■ Given instruction ■
Give the data below again exactly as written, without its pictures.

■ Material ■
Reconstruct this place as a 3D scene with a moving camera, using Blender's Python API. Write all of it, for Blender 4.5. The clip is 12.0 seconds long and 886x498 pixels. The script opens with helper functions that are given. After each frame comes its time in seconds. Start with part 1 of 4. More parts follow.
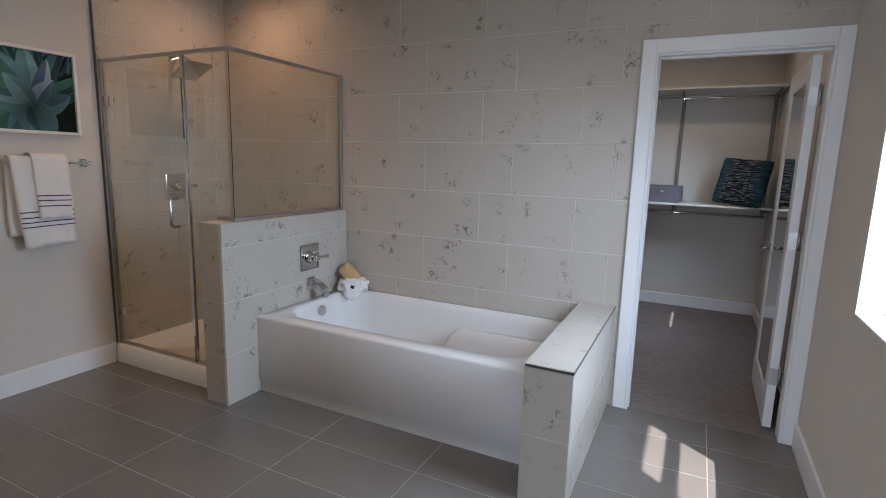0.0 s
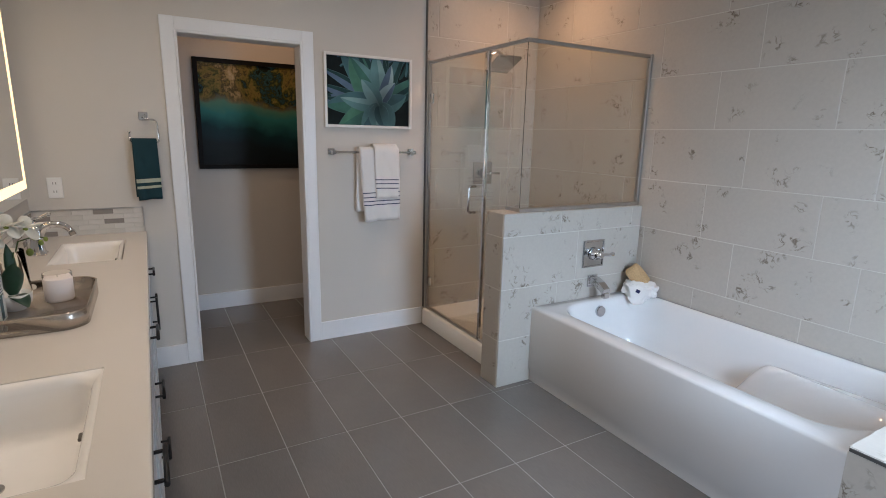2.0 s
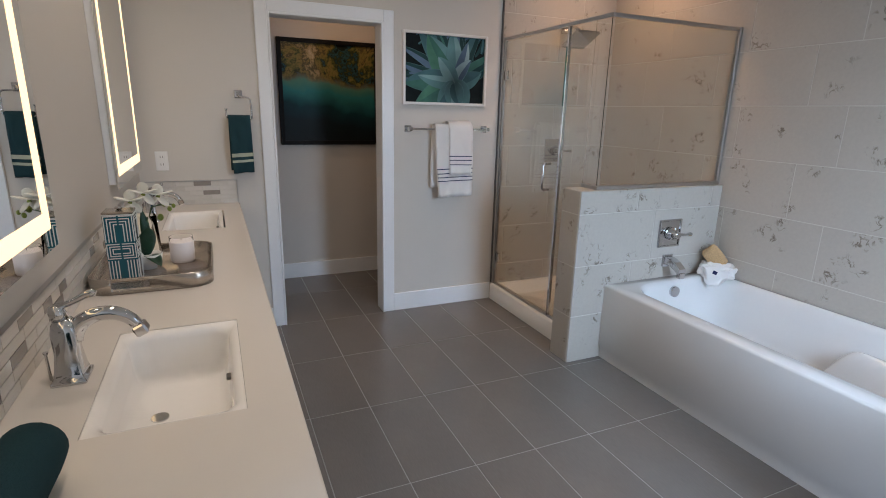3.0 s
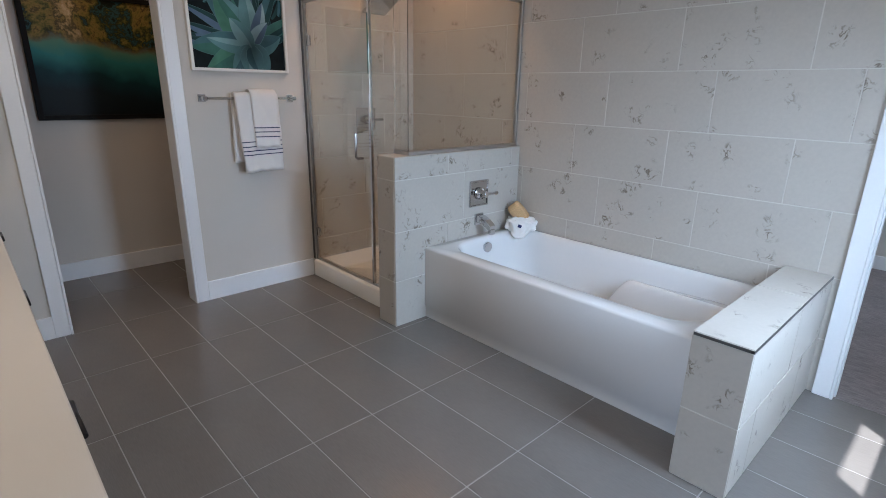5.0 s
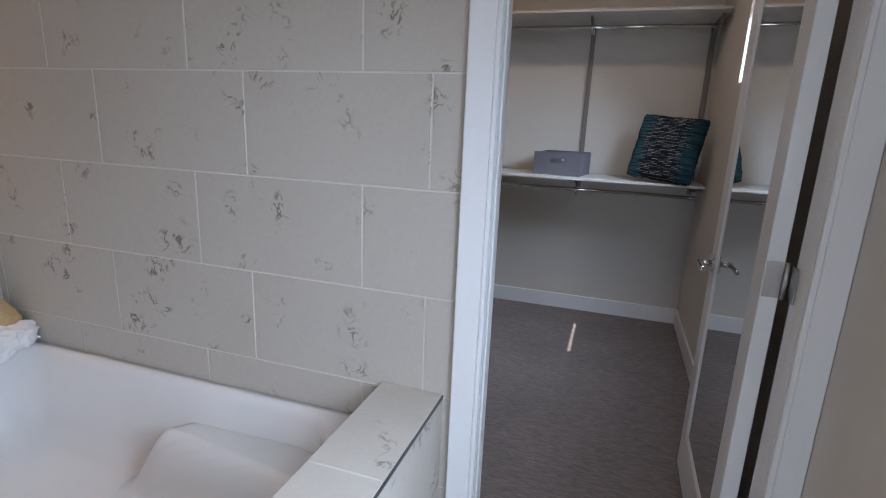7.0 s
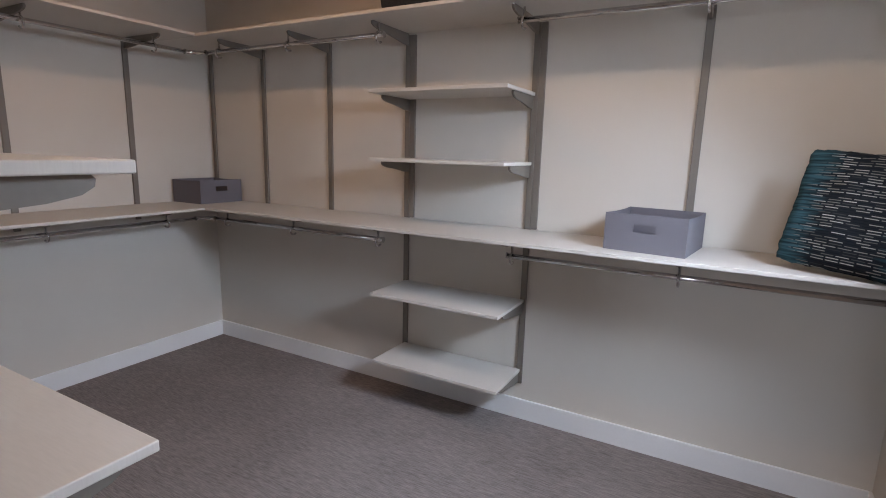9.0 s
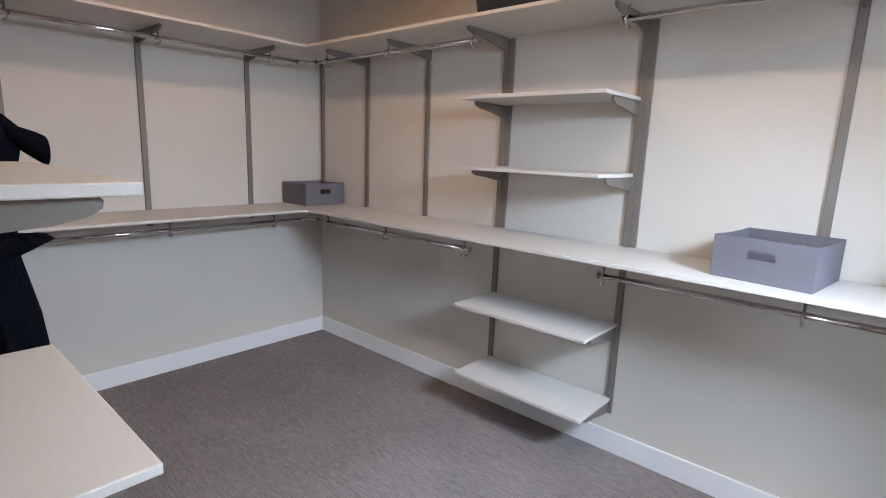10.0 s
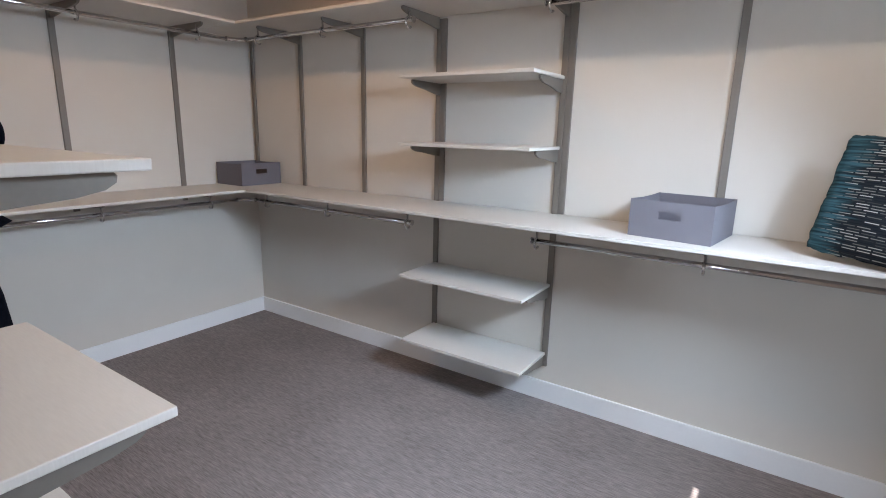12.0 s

■ Response to this task ■
Reconstruct this place as a 3D scene with a moving camera, using Blender's Python API. Write all of it, for Blender 4.5. The clip is 12.0 seconds long and 886x498 pixels. The script opens with helper functions that are given. After each frame comes its time in seconds. Start with part 1 of 4. More parts follow.
0.0 s
2.0 s
3.0 s
5.0 s
7.0 s
9.0 s
10.0 s
12.0 s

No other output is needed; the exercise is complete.